Catriona Laing, the commissioner, captured the state of the nation on Tuesday, March 30, with her words, "Nigeria is really struggling".
In her address to welcome home the 2019/2020 UK Chevening scholarship beneficiaries, Laing pointed that the United Kingdom (UK) is particularly concerned over Nigeria's worsening security situation, The Cable reports.
“I mean, Nigeria is facing a lot of problems everywhere – in the northeast, terrorism; in the northwest, banditry, kidnapping; in the middle belt, the farmers-herders conflict; in the south, the Niger Delta conflict everywhere.
“And the secession movements in the south-east. So, Nigeria is really struggling.
Moving forward, the commissioner promised citizens that the British government is willing to help the country, especially in the area of military training in the bid to overcome insurgency.
Laing said to record achievement in this regard, the UK, through the commission, will keep its officials in Nigeria for a very long time.
Giving the assurance, Lang noted:
“So, we are here for a long time. This is a Nigerian partnership. Your insecurity becomes our insecurity if we don’t help you tackle it.
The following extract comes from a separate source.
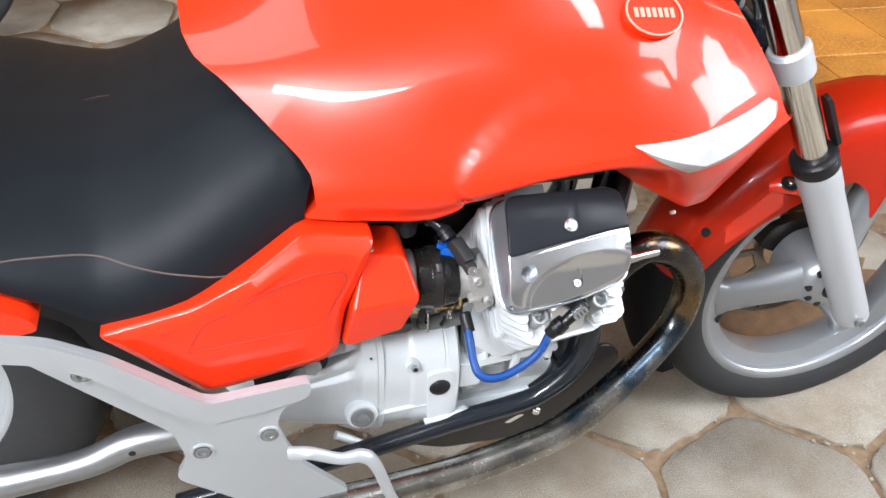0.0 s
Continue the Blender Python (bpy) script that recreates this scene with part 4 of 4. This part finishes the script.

So, we are here and we are trying to do our best to support you."
The Sun reports that Laing recalled meetings and collaborative efforts the UK's military leadership had championed alongside the federal government in the past.
Meanwhile, bandits had attacked more communities in Niger state barely 24 hours after some students were kidnapped.
Sarkin Zama, Bakin Kogi (Lagbe), Siyiko and other adjoining villages were invaded by armed gangs who operated unchallenged for hours.